Think perhaps we should start a marketing drive for sheep nuts as the new Viagra as they certainly seem to fuel vigour, sustainability and performance.
Enough. We shall leave the fog of passion hopefully obscuring the action in the sheep field and return to Mr Bull, who only has a yard full of young bullocks to keep him company.
The heifers are in another yard well away from his seductive ways. No wonder he looks a bit sulky.
Clearly longing for the tender touch, he sticks his head through the bars of the feeding trough whenever anyone passes pleading for a scratch behind his ears. I have no problems with that.
As long as his one plus tonne bulk stays that side of the bars. You would be flattened if he decided to lean on you for a bit of support whilst you tended to that itchy bit just behind his left lug.
Despite all the herds’ calves, barring those born to the heifers in autumn, weaned and home now, no decision has been made as to when the cows come home.

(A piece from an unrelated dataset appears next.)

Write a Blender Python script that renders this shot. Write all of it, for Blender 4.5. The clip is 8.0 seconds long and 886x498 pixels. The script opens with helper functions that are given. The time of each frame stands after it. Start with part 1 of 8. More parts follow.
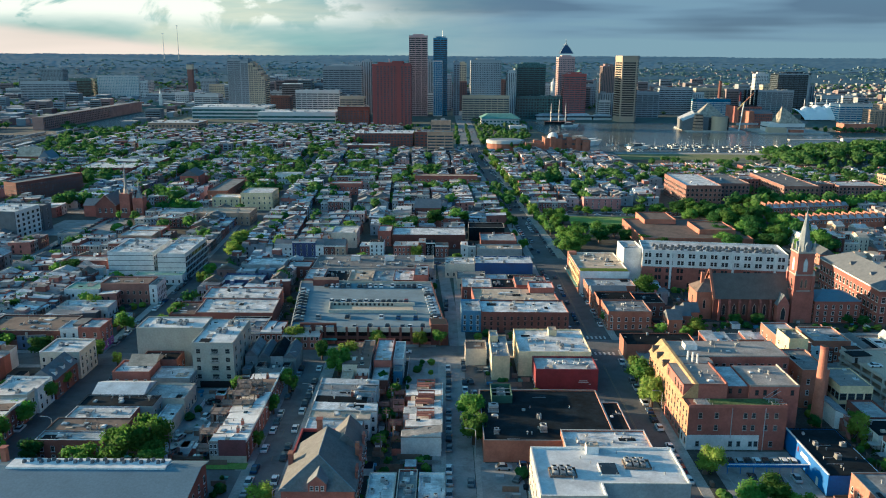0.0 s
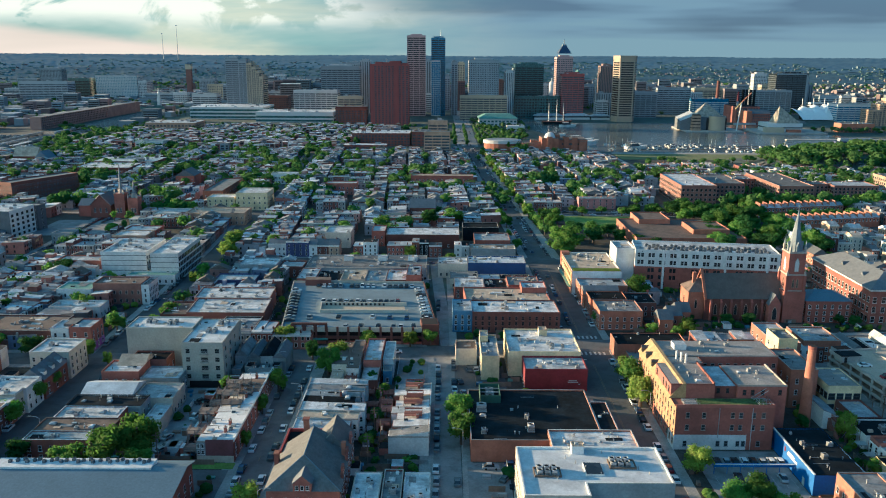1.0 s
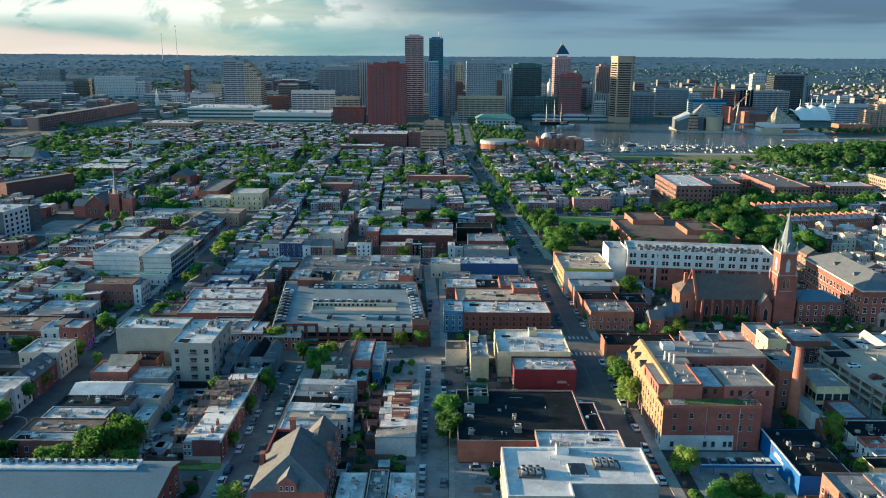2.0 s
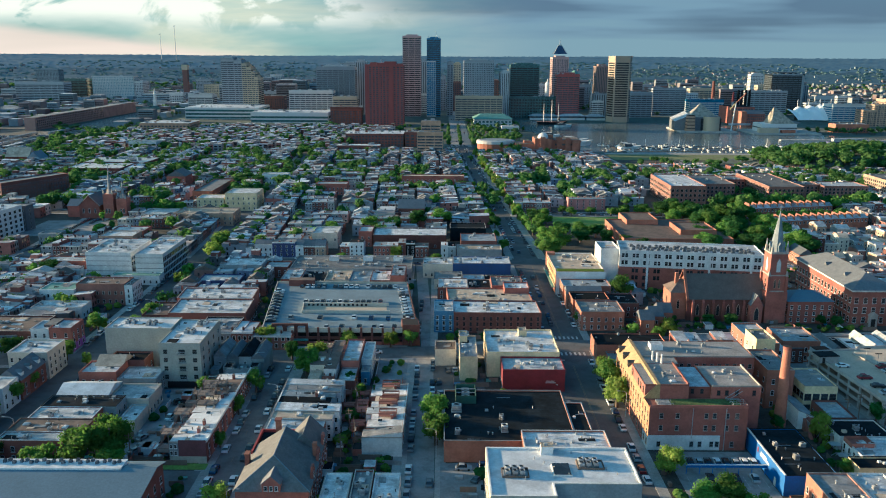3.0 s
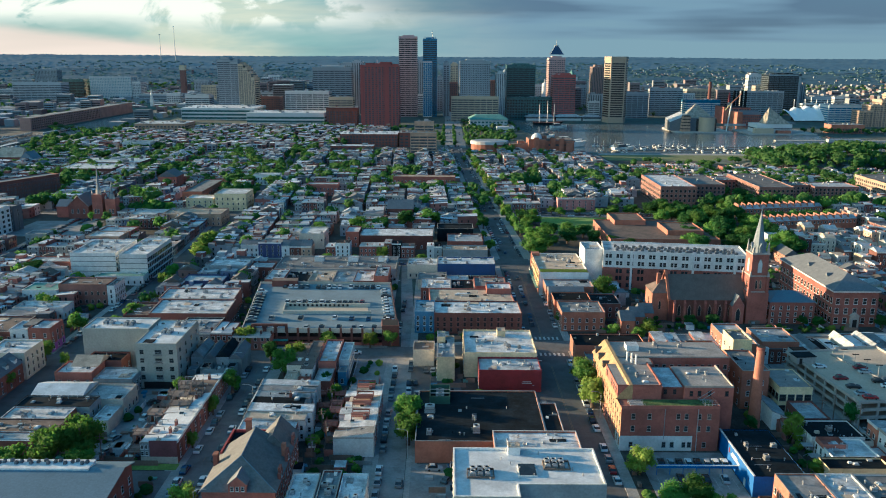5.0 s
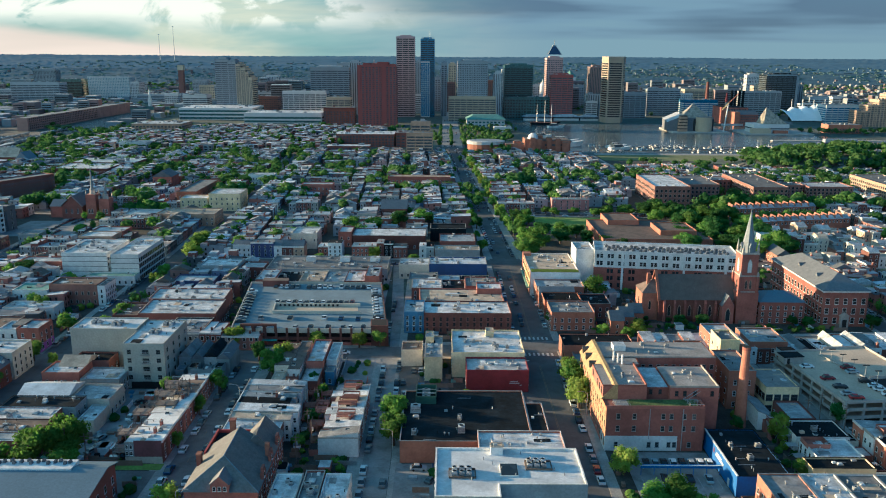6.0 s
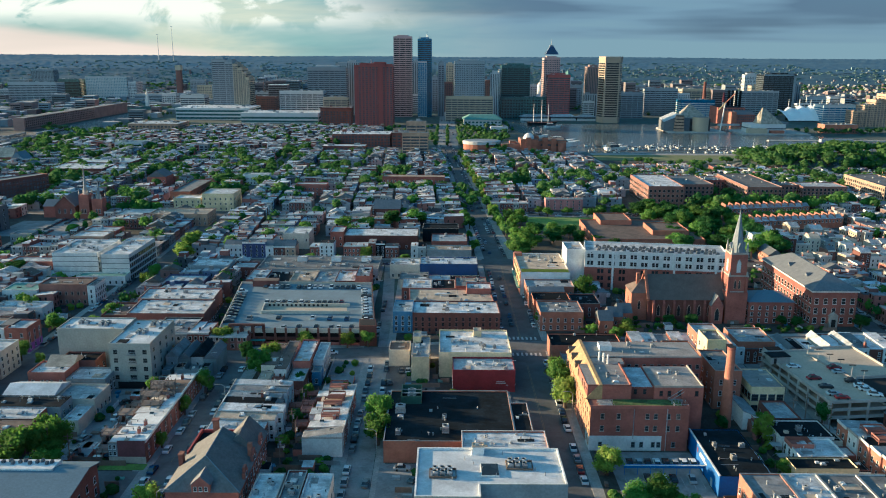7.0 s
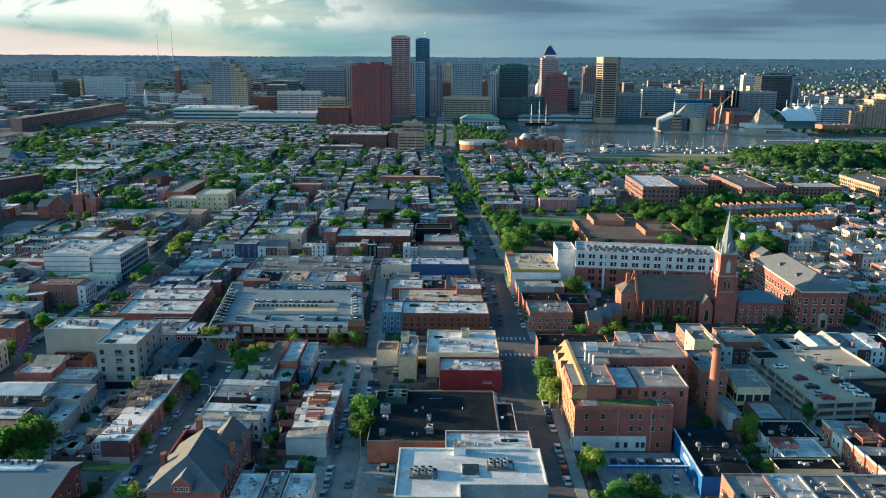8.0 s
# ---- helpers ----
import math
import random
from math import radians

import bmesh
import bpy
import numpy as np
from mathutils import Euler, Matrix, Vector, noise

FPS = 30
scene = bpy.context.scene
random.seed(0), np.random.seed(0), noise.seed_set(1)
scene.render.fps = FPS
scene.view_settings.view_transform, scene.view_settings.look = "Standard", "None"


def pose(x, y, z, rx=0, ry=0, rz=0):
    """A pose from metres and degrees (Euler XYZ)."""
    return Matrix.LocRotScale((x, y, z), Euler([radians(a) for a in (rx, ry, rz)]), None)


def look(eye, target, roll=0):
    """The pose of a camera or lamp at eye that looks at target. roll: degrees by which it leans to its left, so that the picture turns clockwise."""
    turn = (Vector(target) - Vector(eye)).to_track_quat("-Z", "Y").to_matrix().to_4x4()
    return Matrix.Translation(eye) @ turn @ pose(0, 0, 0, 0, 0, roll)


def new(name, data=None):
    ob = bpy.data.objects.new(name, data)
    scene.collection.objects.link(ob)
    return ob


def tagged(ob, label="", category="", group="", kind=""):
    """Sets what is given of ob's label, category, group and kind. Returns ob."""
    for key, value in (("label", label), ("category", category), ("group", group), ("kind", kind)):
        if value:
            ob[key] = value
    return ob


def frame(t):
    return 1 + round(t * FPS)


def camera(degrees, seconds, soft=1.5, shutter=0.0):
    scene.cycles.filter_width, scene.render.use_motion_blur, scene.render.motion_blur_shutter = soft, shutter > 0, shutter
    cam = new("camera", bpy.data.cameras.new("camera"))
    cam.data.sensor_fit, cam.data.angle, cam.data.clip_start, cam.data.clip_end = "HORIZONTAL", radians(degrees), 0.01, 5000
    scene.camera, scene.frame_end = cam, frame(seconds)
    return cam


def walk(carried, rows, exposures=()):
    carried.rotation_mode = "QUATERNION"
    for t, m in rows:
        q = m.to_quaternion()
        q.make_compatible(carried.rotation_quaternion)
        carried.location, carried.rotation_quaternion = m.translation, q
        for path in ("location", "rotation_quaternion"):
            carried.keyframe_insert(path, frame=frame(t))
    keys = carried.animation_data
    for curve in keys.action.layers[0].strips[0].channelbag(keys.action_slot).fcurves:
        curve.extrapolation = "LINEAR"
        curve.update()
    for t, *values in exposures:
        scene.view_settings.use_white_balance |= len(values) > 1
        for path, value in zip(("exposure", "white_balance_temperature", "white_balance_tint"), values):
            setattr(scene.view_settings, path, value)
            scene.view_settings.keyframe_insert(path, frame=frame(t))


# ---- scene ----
cam = camera(57.8, 8.0, soft=1.05)
PATH = [
    (0, (1.559, 0.074, 112.09), (1.556, 2.018, 111.617), 0.3),
    (0.5, (3.375, 0.032, 112.104), (3.372, 1.975, 111.632), 0.3),
    (1, (5.176, -0.025, 112.126), (5.173, 1.918, 111.653), 0.3),
    (1.5, (7.011, -0.049, 112.154), (7.008, 1.895, 111.682), 0.3),
    (3, (12.669, -0.072, 112.247), (12.667, 1.871, 111.775), 0.3),
    (3.5, (14.678, -0.088, 112.267), (14.675, 1.855, 111.795), 0.3),
    (4, (16.748, -0.079, 112.274), (16.745, 1.865, 111.802), 0.3),
    (4.5, (18.875, -0.043, 112.272), (18.871, 1.901, 111.801), 0.3),
    (6, (25.35, -0.057, 112.309), (25.346, 1.887, 111.838), 0.3),
    (6.5, (27.57, -0.03, 112.304), (27.567, 1.913, 111.833), 0.3),
    (7, (29.822, -0.008, 112.301), (29.819, 1.936, 111.83), 0.3),
    (7.5, (32.122, 0.023, 112.292), (32.118, 1.967, 111.821), 0.3),
    (8, (34.477, 0.038, 112.283), (34.473, 1.981, 111.813), 0.3),
]
walk(cam, [(t, look(eye, target, roll)) for t, eye, target, roll in PATH], exposures=[(0.0, 0.46, 3790, 3), (8.0, 0.46, 3790, 3)])
# ---------------------------------------------------------------- world, sun, exposure
SUN_AZ, SUN_EL = radians(79), radians(8.0)      # left of straight ahead, above the horizon
sun_dir = Vector((-math.sin(SUN_AZ) * math.cos(SUN_EL), math.cos(SUN_AZ) * math.cos(SUN_EL), math.sin(SUN_EL)))
sun = new("sun", bpy.data.lights.new("sun", "SUN"))
sun.data.energy, sun.data.angle, sun.data.color = 13.0, radians(0.6), (1.0, 0.50, 0.145)
sun.matrix_world = look((0, 0, 900), Vector((0, 0, 900)) - sun_dir)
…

The weather is relatively mild and dry. There is still grazing and plenty of bagged silage for them to go at, so we plan to leave them out until we get back from our holiday in Scotland.
If we brought them home as the loitering round the field gate opposite to the farm buildings suggests, it would be unhealthily warm in the fold yard with so many cattle in close proximity.
In the past we have lost calves to pneumonia, brought on not by extreme cold but by mild and muggy conditions.
As the calves born to the heifers will be spending most of the winter with their Mums in the yard, being too warm is something we need to avoid. I am also convinced that this is the principle John works on with the farmhouse heating.
The fire has been lit in the end sitting room where John claims the bit of the fireside sofa that is toasty and warm at night.
“Central heating on? Why? It’s far too mild.” All exclaimed just before he dozes off lulled by the heat permeating through his body, oblivious to anyone else in the room, house, or world even.
The dry weather has serendipitously established easier passage for a tractor over some of our heaviest land next Spring.
It has enabled John to travel over the ploughed field with the power harrow on to delineate sets of tram lines. Black grass, which germinates in the autumn, is already showing through.
It will need to be sprayed off before the corn is sown next year and the job will be facilitated by clear routes along tram lines.
So that’s one less problem to disturb his slumber.